Studio Ghibli Announce Next Film, Plus Two More In The Works From Hayao Miyazaki Himself
After a nice ten year hiatus since he completed My Neigbours The Yamadas, Isao Takahata is back at work directing the next feature film from Studio Ghibli. Taketori Monogatari, which translates as The Tale of the Bamboo Cutter, will be an adaptation of the story considered to be the oldest surviving Japanese folktale. It is an incredibly well known story, at home, much as Grimm's Fairy Tales are in the West.
I recall that Kon Ichikawa made a live action version of the tale with Toshiro Mifune and, according to my Google Research, Big Bird witnesses a telling of the story by schoolchildren in the TV movie Big Bird in Japan but I dare say most renditions will become ancillary to the Ghibli version, if not outright forgotten in its shadow. I suspect this toon is likely to become a definitive version in Japan much in the way Disney have laid claim to Snow White or Pinocchio for Western audiences.

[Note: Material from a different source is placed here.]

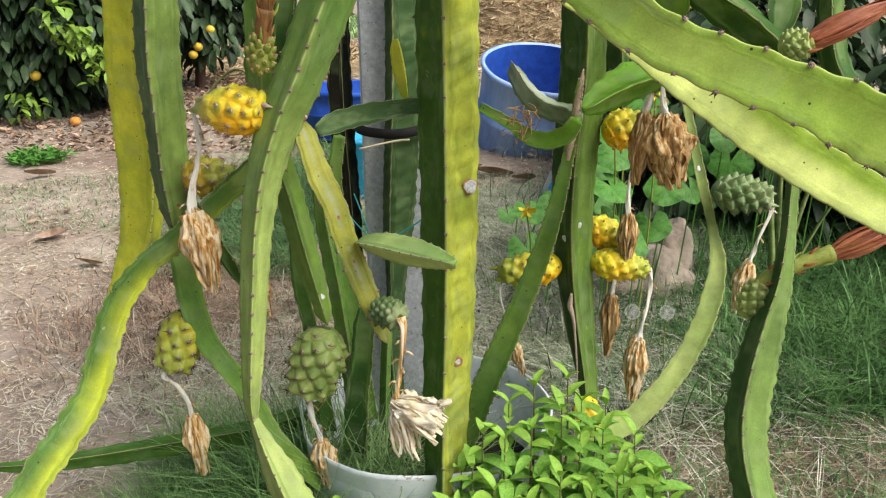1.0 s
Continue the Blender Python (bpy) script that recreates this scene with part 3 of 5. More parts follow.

You only have to imagine how deeply entrenched a Pixar version of
I find the Tale of the Bamboo Cutter to be quite a bitty and episodic story. I'll rattle it off in synopsis, but – obivously – you might want to be aware of spoilers:
A baby girl from the moon is found in a stalk of bamboo and adopted by a bamboo cutter and his wife. The girl grows up and sets challenges for the many princes who come seeking her hand in marriage, a series of tasks which they find impossible. She then meets the Emperor but rebuffs his amorous advances without even bothering to test him. This is not enough to discourage him, however, and he keeps trying to woo her until she is visted by other moon beings who want to take her home. She can't resist her fellow moon folk, and is taken away from her parents and her royal suitor. She leaves the Emperor an elixir of eternal life, though he refuses to drink it as he'd rather die than live without her.

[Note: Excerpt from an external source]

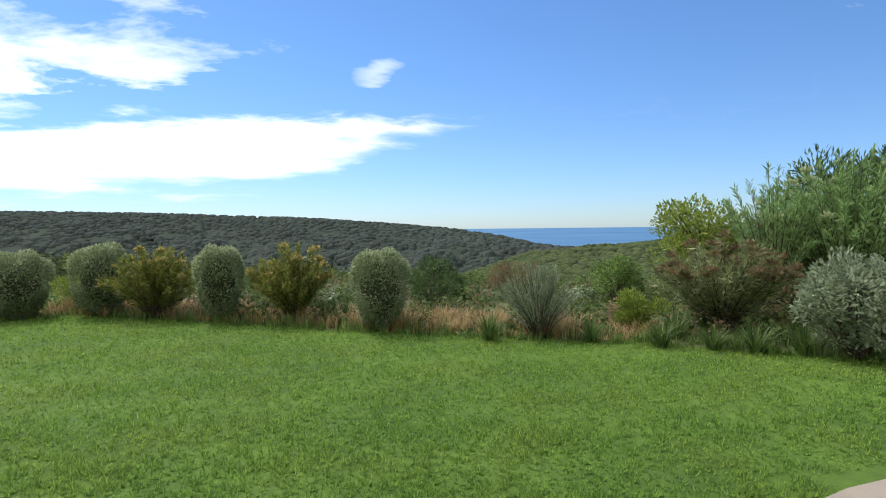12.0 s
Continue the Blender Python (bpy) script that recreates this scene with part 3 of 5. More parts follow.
lattice(WY - 1.0, WY + 4.0, 7.9, "pale timber slatted eave overhanging the stone pier")
lattice(WY + 5.2, WY + 9.0, 7.9, "pale timber slatted eave further back")

# canopy over the far deck, carrying the balcony
can = thing("deck_canopy", 0.45, 21.7, 3.55, "dark timber canopy over the far deck carrying a balcony", "canopy")
part("fascia", box(-2.25, -1.45, 0.04, 2.25, -1.40, 0.26, 0.006), M_BEAM, can)
part("fascia", box(2.20, -1.399, 0.04, 2.25, 1.45, 0.26, 0.006), M_BEAM, can)
part("deck_slab", box(-2.25, -1.399, 0.16, 2.199, 1.45, 0.262, 0.004), M_BEAM, can)
for i in range(8):
    part("joist", box(-2.1 + i * 0.58, -1.397, 0.0, -2.04 + i * 0.58, 1.45, 0.159, 0.004), M_BEAM, can)
part("wall_beam", box(-2.25, 1.0, -0.12, 1.4, 1.1, -0.001, 0.004), M_WALLOUT, can, "pale beam under the canopy joists")
for x, y in ((2.22, 20.75), (2.15, 22.6)):
    p = thing("veranda_post", x, y, 0.0, "slim dark timber post holding up the canopy", "post", "canopy posts")
    part("shaft", box(-0.05, -0.05, 0.0, 0.05, 0.05, 3.548, 0.006), M_BEAM, p)
    part("corbel", box(-0.2, -0.045, 3.3, 0.2, 0.045, 3.42, 0.006), M_BEAM, p)
M_GLASSC = glass_mat("clear_balustrade_glass", (0.93, 0.97, 0.98), 0.0, 0.35)
bal = thing("glass_balustrade", 0.45, 21.7, 3.813, "clear frameless glass balustrade round the balcony", "balustrade")
for i in range(4):
    g = part("pane", box(-2.2 + i * 1.1, -1.36, 0.0, -1.12 + i * 1.1, -1.345, 0.95, 0.002), M_GLASSC, bal)
for i in range(2):
    g = part("pane", box(2.16, -1.34 + i * 1.38, 0.0, 2.175, 0.02 + i * 1.38, 0.95, 0.002), M_GLASSC, bal)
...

Well, that's what I've been able to put together from around and about the web and that Ichikawa film, anyway. He had a UFO turn up at the end, though I'm sure the original version of events invoked more angelically celestial imagery to its 10th century audiences.
The film is reported to be set for release next year.
Also reported in the same post at Asian Movie Pulse is that Hayao Miyazaki, Takahata's Studio Ghibli co-founder and probably the most cherished animator in the world, is "in discussions with studio staff to make two more feature-length films in the next 3 years". I'm assuming that means he's negotiating to direct two pictures, not to find directors for them, but I don't think we can be entirely sure. He has (once again) been threatening to retire, after all.